The uses of counter-insurgency tactics by the French state during the Algeria War of Independence are a controversial method of conducting asymmetric warfare. Were these tactics effective in keeping Algeria a French colony? Do modern militaries and NATO have anything to gain from the French experience?
France’s colonial war in Southeast Asia taught soldiers the futility of waging conventional wars on armies “of the people.” In the Algerian case, however, French commanders studied Mao Zedong’s principles on revolutionary war and crafted a new counter-insurgency strategy. By April 1956, the new “French revolutionary army” established three zones in Algeria, classifying its objectives into operational zones, pacification zones, and prohibited zones. Early engagements against the Front de Liberation National (FLN) within these zones were successful as hundreds of thousands of peasants were relocated into internment camps or specific city districts. In the operational zones, every person caught was considered a suspect and therefore treated severely. The Dispositif de Protection Urbaine carved cities into specific sub-divisions and districts, partly reusing the Gestapo tactics of Vichy. In Algiers, the Casbah quarter became a squalid pen rife with brutality. In the 1957 Battle of Algiers, 30-40% of the male population in the Casbah was arrested. Raids after curfew were standard. Paratrooper detachments patrolled Casbah streets in the dark, planting bombs in houses, and arresting suspects on the spot.
Rocking the Casbah
As the Battle of Algiers progressed, France heightened their counter-insurgency measures, concentrated in the densely Muslim populated Casbah quarter. The daily strategy was to “search and destroy”, that is, the searching of all Muslims at designated checkpoints and the destruction of property, terrorizing moderate Muslims to reveal FLN members in the wake. Albert Camus commented in the French journal Combat on the Algiers tactics, “The fact is there, clear and hideous as the truth: [the French] are doing in these cases what we reproached the Germans for doing.” His novel La Peste provides a useful allegory on the unknown face of terror: the city Oran faces a devastating plague and residents must face the terror and confront their own mortality.
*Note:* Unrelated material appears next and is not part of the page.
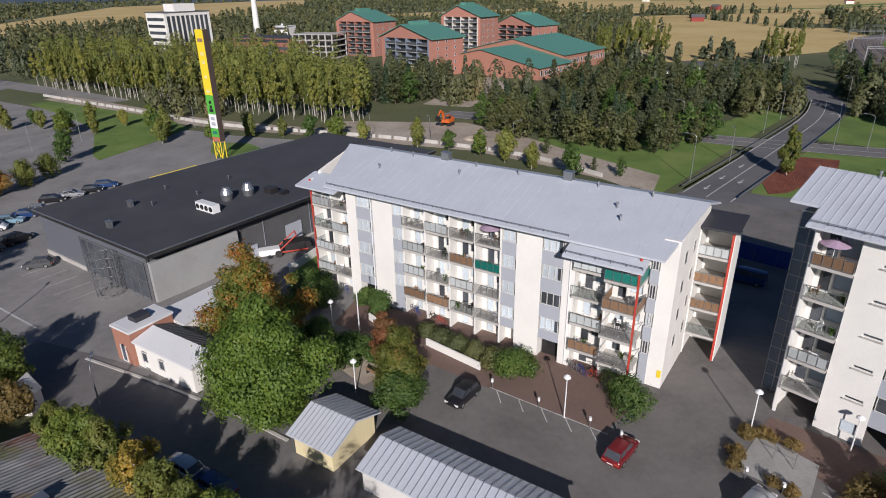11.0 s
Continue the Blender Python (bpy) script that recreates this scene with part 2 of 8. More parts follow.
BLUE_GREY = mat("blue_grey_cladding", (0.2, 0.235, 0.29), 0.6, var=0.06, dirty=0.06)
LIME_LEAF = leaf_mat("lime_leaves", [(0.1, (0.078, 0.13, 0.022)), (0.5, (0.165, 0.23, 0.038)), (0.9, (0.31, 0.325, 0.062))])
GREEN_LEAF = leaf_mat("green_leaves", [(0.1, (0.0448, 0.088, 0.0192)), (0.5, (0.096, 0.168, 0.032)), (0.9, (0.192, 0.256, 0.056))])
MAPLE_LEAF = leaf_mat("maple_leaves", [(0.2, (0.08, 0.108, 0.021)), (0.45, (0.148, 0.18, 0.032)), (0.62, (0.2, 0.205, 0.038)), (0.8, (0.33, 0.195, 0.052))], 0.48, 0.4)
GREEN_MAPLE_LEAF = leaf_mat("green_maple_leaves", [(0.1, (0.06, 0.118, 0.02)), (0.5, (0.122, 0.208, 0.033)), (0.9, (0.21, 0.285, 0.048))], 0.42)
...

Following setbacks in 1956 and during the Battle of Algiers in 1957, the FLN nearly collapsed. But the ideals behind the organization endured. Many Algerians saw the FLN not as an organization but a shared conviction that triggered the revolution rather than organizing it. While the FLN had everything to gain, France had so much to lose, including the respect of its citizens who widely condemned the tactics used during the Battle of Algiers and who felt that France was betraying her ideals of justice. In the war of respect, France was fighting on two fronts and quickly losing both.
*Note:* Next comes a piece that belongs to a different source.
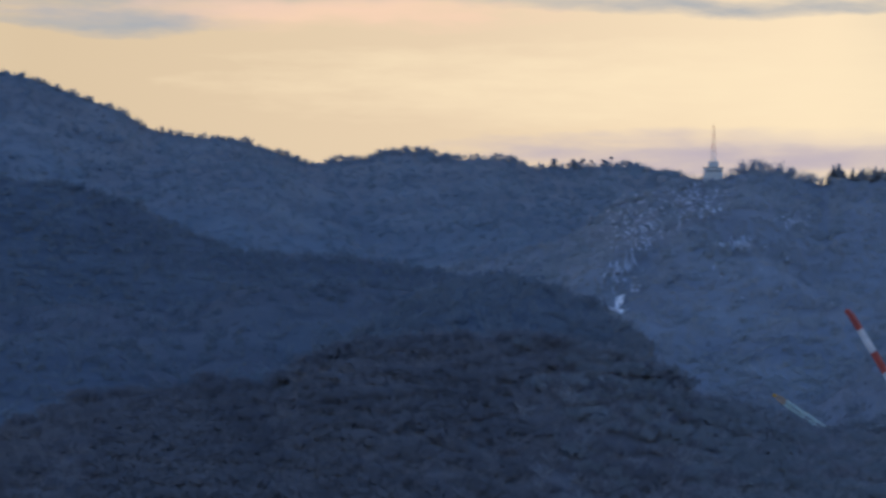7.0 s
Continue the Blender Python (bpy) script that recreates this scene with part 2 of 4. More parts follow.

Seeing the balance of power tip away, France adopted widespread terror tactics during the Battle of Algiers. Recommendations for its use and its practice, however, were already widely known in the French government. The Willaume report of 2 March 1955 informed Jacques Soustelle, Governor-General of Algeria, that torture was already in use as a tactic for obtaining information. Writing in the journal Esprit in April 1957, Robert Donnaud stated, “If France’s honor can go along with these acts of torture, then France is a country without honor.” The Detachment Operational de Protection 10th Paratroop division institutionalized torture to locate FLN safe houses in the Casbah. Soldiers used electric shock and drowned their suspects into confessions. These practices caused an intellectual and social revolt in France, something referred to simply as “the Question”, a haunting mark on a Western democracy in the era of the United Nations.
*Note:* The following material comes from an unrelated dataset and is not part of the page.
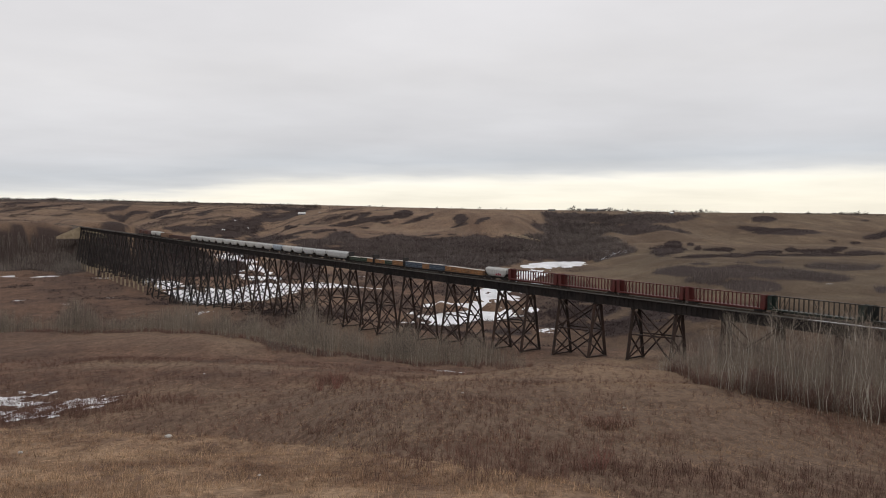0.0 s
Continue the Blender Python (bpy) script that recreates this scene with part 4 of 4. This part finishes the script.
def sprig_model(seed, height, stems):
    """A low clump of thin single twigs."""
    rng = np.random.default_rng(seed)
    V, T = [], []
    for i in range(stems):
        az, out = rng.random() * 6.283, rng.uniform(0.05, 0.5) * height
        b = np.array([math.cos(az), math.sin(az), 0]) * rng.uniform(0, 0.3) * height
        tip = b + np.array([math.cos(az) * out, math.sin(az) * out, height * rng.uniform(0.45, 1.0)])
        mid = b + (tip - b) * 0.5
        fork = mid + rng.normal(0, 0.15, 3) * height + np.array([0, 0, 0.35 * height])
        e = np.array([math.cos(az + 1.2), math.sin(az + 1.2), 0]) * 0.017 * height
        k = len(V)
        V += [b + e, b - e, tip, mid + e * 0.7, mid - e * 0.7, fork]
        T += [(k, k + 1, k + 2), (k + 3, k + 4, k + 5)]
    return np.array(V), np.array(T)


def make_shrubs():
    rng = np.random.default_rng(12)
    models = [sprig_model(500 + i, 0.9, 8) for i in range(8)]
    n = 60000
    bearing = -0.62 + 1.24 * rng.random(n)
    dist = 19 * (190 / 19) ** rng.random(n)
    x, y = bearing * dist, dist
    dens = 0.18 + 0.58 * sward(x, y) + 0.2 * fractal(x, y, 9, 3, 81) - 0.75 * straw(x, y) * (1 - 0.75 * step(bearing, -0.17, -0.03)) - 0.18 * step(bearing, 0.12, 0.40)
    thin = np.clip(dist / 48, 0.1, 1.0) ** 2 * np.where(dist < 34, 0.25 + 0.4 * step(bearing, -0.17, 0.1), 1.0)
    keep = (dens > rng.uniform(-0.1, 1.0, n)) & (rng.random(n) < thin)
    V, T = scatter(models, x[keep], y[keep], rng.uniform(0.35, 1.0, keep.sum()) * rng.uniform(0.7, 1.5, keep.sum()) * (0.55 + 0.45 * step(dist[keep], 24, 50)), 13)
    m = 1500
    x2, y2 = in_patch(rng, m, -62, 113, 22, 15)
    ragged = fractal(x2, y2, 7, 3, 85) > rng.uniform(-0.7, 0.5, m)
    x2, y2 = x2[ragged], y2[ragged]
    V2, T2 = scatter(models, x2, y2, rng.uniform(0.6, 1.7, len(x2)), 17)
    V, T = np.concatenate([V, V2]), np.concatenate([T, T2 + len(V)])
    for cx, cy, rx, ry, count, tall in ((-20, 136, 5, 5, 90, 2.2), (-6, 150, 5, 4, 40, 1.4), (-72, 168, 16, 6, 160, 1.5), (15, 68, 2.4, 2.5, 40, 1.7), (-62, 110, 18, 11, 420, 1.6), (-70, 122, 12, 10, 160, 1.6)):
        x3, y3 = in_patch(rng, count, cx, cy, rx, ry)
        V2, T2 = scatter(models, x3, y3, rng.uniform(0.5, 1.1, count) * tall, 18)
        V, T = np.concatenate([V, V2]), np.concatenate([T, T2 + len(V)])
    thing("low_shrubs", "low leafless reddish-brown shrubs over the grassy slope", "bushes", kind="stuff", data=mesh_from("low_shrubs", V, T, TWIG))


def make_grass():
    rng = np.random.default_rng(14)
    models = [tuft_model(600 + i, 9, 0.24) for i in range(8)]
    n = 34000
    bearing = -0.64 + 1.26 * rng.random(n)
    dist = 12 * (60 / 12) ** rng.random(n)
    x, y = bearing * dist, dist
    keep = (1.5 * fractal(x, y, 4, 4, 91) + 0.9 * straw(x, y) - 0.55) > rng.uniform(-0.8, 0.5, n)
    V, T = scatter(models, x[keep], y[keep], rng.uniform(0.4, 1.1, keep.sum()), 15)
    thing("dry_grass", "tall dry straw-coloured grass on the near shoulder", "grass", kind="stuff", data=mesh_from("dry_grass", V, T, GRASS))
    models = [tuft_model(640 + i, 6, 0.38) for i in range(6)]
    n = 26000
    bearing = -0.62 + 1.24 * rng.random(n)
    dist = 55 * (200 / 55) ** rng.random(n)
    x, y = bearing * dist, dist
    keep = (fractal(x, y, 12, 3, 93) + 0.3 - 0.6 * sward(x, y)) > rng.uniform(-0.7, 0.7, n)
    V, T = scatter(models, x[keep], y[keep], rng.uniform(0.6, 1.5, keep.sum()), 16)
    thing("slope_grass", "short dry brown grass tufts over the slope", "grass", kind="stuff", data=mesh_from("slope_grass", V, T, GRASS))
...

French tactics reinforced their ruthless drive for eradication of the FLN, but it was an embarrassing moral defeat. Few French citizens could extirpate the memory 11 years earlier when Hitler’s program of torture compelled Vichy France into submission. The descent into this moral disaster defined France’s illegitimate claims to an Algeria that was slowly slipping away, the colony beyond reach with each interrogation. Alienating many in metropolitan France, the use of torture turned committed supporters against Charles de Gaulle and staunchly towards the FLN’s goals of independence. Using torture might have been moderately successful for obtaining information during the Battle of Algiers, but its blade cut through the conscience of French citizens, a much harder wound to heal.
France left Algeria on 3 July1962 with a military exhausted from two difficult asymmetric wars. The strategic shifts from conventional war to counter-insurgency to total war drained the French budget and drained the patience of French citizens, especially when widespread use of torture proliferated. Like the Indochina War, the Algerian War of Independence signaled that the days of crushing conventional military victories were over and that guerrilla forces could defeat well-equipped Western soldiers. The French counter-insurgency experience in Algeria is an important lesson for modern militaries. Since the Algerian War, several NATO countries have added psychological training programs to their militaries. It has now become an important tool in fighting asymmetric wars. As the French experience in Algeria illustrates, studying and understanding the goals and psychology of the combatant is as critical as employing the tactics and weapons to fight them.